Humans are naturally risk-averse. We try to avoid disaster zones, and don’t like to fly when there appear to be mechanical problems or heavy fog. However, often information about risk is incomplete, and sometimes we don’t even know the risks we’re taking until after the event. Even for thrill-seekers, identifying and managing risk is a prudent approach.
While there isn’t an official “barometer” of global risk, understanding global risk is big business, with companies such as Allianz publishing an annual global business outlook. Others look to global financial performance measures – such as the trends in the FTSE 500 or Dow Jones Index – to predict global economic resilience or vulnerability.
The World Economic Forum Global Risks Report
But financial performance isn’t the only barometer of global economic risk. Indeed, the Forum’s annual Global Risks Report draws on the insights of 750 worldwide experts to identify the likelihood and perceived impact of economic, environmental, geopolitical, societal and technological risks. In 2016, for the first time ever, these experts ranked “failure of climate change mitigation and adaptation” as the looming global risk with the biggest potential impact – ahead of migration and terrorism.

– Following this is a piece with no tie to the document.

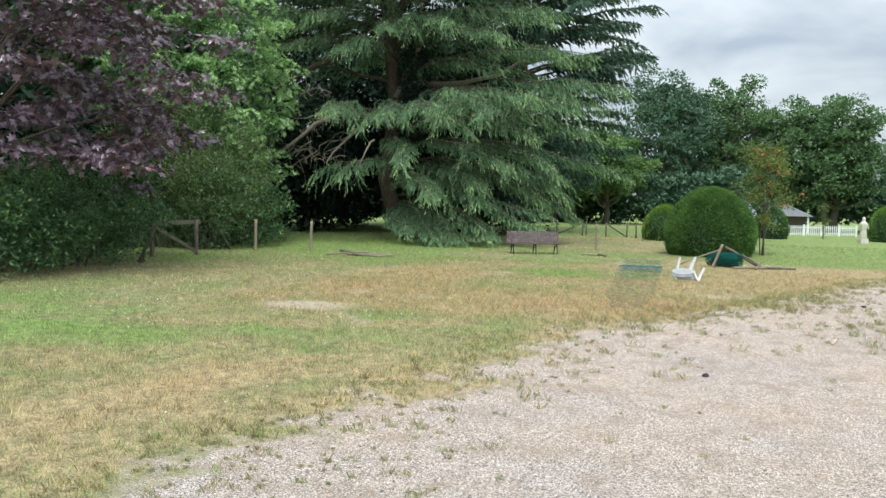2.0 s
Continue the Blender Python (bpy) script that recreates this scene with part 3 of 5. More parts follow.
def build_cedar():
    base = np.array([-14.8, 35.8, 0.0])

    def at(r, z, f):
        return base + RIGHT * r + AWAY * f + np.array([0, 0, z])

    tree = thing("cedar_tree", "huge spreading cedar with drooping blue-green sprays", "tree", pose(*base))
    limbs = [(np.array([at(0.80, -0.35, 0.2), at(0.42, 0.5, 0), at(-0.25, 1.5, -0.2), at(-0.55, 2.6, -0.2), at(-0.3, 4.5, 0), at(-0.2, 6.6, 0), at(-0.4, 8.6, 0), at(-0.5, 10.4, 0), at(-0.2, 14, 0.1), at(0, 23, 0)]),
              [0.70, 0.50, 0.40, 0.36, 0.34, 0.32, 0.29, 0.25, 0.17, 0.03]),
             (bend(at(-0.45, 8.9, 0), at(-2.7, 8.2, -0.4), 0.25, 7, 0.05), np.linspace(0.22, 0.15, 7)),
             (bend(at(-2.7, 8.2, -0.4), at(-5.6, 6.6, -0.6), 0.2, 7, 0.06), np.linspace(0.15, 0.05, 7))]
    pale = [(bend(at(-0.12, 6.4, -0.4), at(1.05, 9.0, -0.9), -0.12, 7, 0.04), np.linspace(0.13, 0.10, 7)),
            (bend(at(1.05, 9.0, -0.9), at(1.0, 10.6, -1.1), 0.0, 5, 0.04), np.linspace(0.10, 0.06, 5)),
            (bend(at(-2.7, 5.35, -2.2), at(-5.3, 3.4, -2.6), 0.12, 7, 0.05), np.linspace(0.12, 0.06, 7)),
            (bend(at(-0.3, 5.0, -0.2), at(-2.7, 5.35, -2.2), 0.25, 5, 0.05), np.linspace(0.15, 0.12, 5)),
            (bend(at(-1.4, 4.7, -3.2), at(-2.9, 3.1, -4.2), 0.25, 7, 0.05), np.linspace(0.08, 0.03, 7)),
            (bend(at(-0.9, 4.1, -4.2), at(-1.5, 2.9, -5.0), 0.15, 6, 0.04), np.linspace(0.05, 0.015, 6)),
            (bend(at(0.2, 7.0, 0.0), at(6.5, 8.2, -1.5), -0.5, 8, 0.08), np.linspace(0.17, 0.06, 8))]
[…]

The latest Global Risks Report shows that experts believe our planet is significantly changing – environmentally, socially and industrially. Climate change spans these domains, and it is reassuring that in 2015 leaders of all countries acknowledge its serious potential impact on life and our economies by adopting the first-ever universal and legally binding global climate deal, the Paris Climate Agreement.
So the question is, what barometers are there to help us monitor this kind of planetary risk? CO2 emissions parts per million is obviously a barometer to watch, but it remains invisible to the human eye, so for some seems like an abstract number on a chart.

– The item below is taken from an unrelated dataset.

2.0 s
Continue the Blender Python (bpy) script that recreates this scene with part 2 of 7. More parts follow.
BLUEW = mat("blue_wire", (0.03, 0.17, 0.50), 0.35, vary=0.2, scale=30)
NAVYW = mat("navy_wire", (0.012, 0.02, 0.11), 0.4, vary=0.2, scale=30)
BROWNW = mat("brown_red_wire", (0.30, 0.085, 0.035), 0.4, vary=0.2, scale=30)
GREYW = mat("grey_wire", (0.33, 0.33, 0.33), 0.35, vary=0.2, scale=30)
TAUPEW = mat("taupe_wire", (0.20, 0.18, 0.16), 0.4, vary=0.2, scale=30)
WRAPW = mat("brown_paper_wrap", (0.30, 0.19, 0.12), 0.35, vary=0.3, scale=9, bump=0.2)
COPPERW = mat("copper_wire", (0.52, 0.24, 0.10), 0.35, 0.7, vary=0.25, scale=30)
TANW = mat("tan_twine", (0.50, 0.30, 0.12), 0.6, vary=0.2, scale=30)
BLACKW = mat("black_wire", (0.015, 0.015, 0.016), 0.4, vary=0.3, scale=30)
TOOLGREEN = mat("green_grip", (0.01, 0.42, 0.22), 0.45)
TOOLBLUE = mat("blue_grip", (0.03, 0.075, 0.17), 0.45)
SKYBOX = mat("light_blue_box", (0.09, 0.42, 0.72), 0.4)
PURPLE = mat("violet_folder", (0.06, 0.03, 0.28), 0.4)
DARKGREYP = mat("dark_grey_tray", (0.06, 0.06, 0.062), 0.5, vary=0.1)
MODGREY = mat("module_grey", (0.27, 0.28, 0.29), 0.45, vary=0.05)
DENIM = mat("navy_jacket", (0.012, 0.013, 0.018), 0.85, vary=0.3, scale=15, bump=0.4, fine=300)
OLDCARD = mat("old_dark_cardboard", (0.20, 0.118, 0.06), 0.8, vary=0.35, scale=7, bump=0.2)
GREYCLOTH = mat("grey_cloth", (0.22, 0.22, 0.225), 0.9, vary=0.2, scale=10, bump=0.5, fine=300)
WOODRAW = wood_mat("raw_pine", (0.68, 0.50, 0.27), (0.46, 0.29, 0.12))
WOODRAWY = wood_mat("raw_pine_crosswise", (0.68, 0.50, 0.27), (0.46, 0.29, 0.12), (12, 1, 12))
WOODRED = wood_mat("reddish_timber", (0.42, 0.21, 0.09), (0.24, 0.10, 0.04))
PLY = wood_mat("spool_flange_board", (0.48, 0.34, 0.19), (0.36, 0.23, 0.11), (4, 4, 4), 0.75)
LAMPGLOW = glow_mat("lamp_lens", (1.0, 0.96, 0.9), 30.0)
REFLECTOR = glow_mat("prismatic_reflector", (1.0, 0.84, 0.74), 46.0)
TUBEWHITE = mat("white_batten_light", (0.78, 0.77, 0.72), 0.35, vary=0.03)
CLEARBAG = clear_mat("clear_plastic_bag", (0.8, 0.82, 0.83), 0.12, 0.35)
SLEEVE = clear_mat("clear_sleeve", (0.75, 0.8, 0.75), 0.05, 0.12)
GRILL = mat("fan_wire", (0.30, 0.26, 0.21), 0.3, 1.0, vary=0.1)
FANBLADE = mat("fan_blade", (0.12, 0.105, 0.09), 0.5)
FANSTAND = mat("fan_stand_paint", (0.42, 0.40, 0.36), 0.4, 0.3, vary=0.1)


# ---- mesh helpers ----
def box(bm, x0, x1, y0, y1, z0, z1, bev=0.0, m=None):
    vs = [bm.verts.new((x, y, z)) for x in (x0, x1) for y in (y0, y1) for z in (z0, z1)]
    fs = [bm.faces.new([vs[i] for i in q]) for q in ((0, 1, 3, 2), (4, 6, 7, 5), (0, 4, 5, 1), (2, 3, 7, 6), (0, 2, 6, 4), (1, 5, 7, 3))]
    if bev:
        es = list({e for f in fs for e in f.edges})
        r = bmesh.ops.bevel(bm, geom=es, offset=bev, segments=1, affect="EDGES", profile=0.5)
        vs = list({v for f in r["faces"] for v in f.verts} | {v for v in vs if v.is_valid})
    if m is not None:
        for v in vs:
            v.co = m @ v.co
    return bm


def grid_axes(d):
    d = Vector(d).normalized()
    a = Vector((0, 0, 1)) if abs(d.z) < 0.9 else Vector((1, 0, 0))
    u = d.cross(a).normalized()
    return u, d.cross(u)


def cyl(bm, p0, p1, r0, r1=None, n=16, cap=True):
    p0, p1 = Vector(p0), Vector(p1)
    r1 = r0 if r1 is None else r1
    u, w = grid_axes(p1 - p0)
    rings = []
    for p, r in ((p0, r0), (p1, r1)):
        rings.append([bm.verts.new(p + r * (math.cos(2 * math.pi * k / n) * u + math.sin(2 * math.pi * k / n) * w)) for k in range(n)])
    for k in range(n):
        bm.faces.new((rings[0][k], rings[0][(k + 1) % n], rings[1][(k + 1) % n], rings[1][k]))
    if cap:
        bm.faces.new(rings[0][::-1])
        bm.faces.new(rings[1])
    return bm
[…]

Arctic sea ice: a warning signal to us all
In contrast, the Arctic sea ice is a simple and visible barometer of climate change, one that clearly shows how our planet is altering because of a warmer climate. In fact, sea ice is a near perfect indicator, as it is very sensitive to changes to the temperature of ocean and atmosphere. In simple terms, the colder the climate, the more sea ice we have, and the opposite is true when the climate is warmer. Unfortunately, the Arctic has warmed at more than twice the global average, and as a result we have melted more than half the summer sea ice in the Arctic since the late 1970s.
Each summer, scientists carefully watch the Arctic ice melt season, from satellites, ships, aircraft as well as on the sea ice itself. The profoundness of the decline of Arctic summer (and winter) sea ice is hard to deny.
Rapid changes happening in the Arctic are a warning sign that our social-ecological-economic system is out of whack. Significant change in the Arctic is a particularly large global risk because the Arctic has a fundamental impact on our planetary operating system – what happens in the Arctic will affect all of us. And Arctic change comes with a heavy economic cost.
What needs to be done: how Arctic science can help
If the Arctic is a barometer of global risk, how can we improve on its calibration? There are three ways:
1. Communicate Arctic science to global leaders
Arctic science is incredibly impressive as a field of study. However, a key area for improvement is the way we share the implications of this science with global leaders. If the Arctic is a critical barometer of global risk, then we have to get this message out there to leaders all around the world – and not just leaders from Arctic countries. Arctic change bears significant economic and societal risk for many countries around the world, particularly those already vulnerable to climate change. Because of its role in the global climate system, Arctic change is a relevant barometer of risk for global industry sectors like agriculture, insurance, tourism and transportation.
Arctic science needs to set up regular communication channels – and that means attending events like the World Economic Forum’s Annual Meeting, to communicate trends and answer questions on global risk and opportunities for systemic and resilient transformation. An Arctic science global response Team could help steer this kind of initiative. And engaging with high-tech corporate innovators like Google and Facebook could help Arctic science enter into the mainstream.
2. Establish an international Arctic science superfund for global risk analysis
Currently, about 40 countries conduct scientific work in the Arctic, and almost every one of these nations works independently in terms of funding. So while polar scientists are renowned for their collaborative work across cultural divides, the international nature of this funding is almost non-existent. We need more structure to create a global systemic approach to Arctic research. The best way we can get the right knowledge is a global collaboration; an Arctic Superfund for Global Risk Analysis can help direct these efforts in a strategic way.
3. Breakthrough funding – the powerful role of society and private benefactors
Arctic science relies upon the ingenuity of intellectual capital from around the world. But Arctic science also needs financial resources to support current studies and to plug the gaps in our knowledge in this complex region. While many national countries actively support Arctic science, there is still a shortfall in funding requirements.
Sure, there is an opportunity for governments to up their game and increase the funding base, but we also need to go beyond the level of national interest. One way to do this is to actively encourage private benefactors to get this to a breakthrough level. If the Arctic Science Superfund is going to make a real difference, it will need to engage with groups across every sector of society, and in particular obtain strategic guidance from the world’s wealthiest people. Maybe it’s time to get entrepreneurs and business leaders out of the office and into a parka.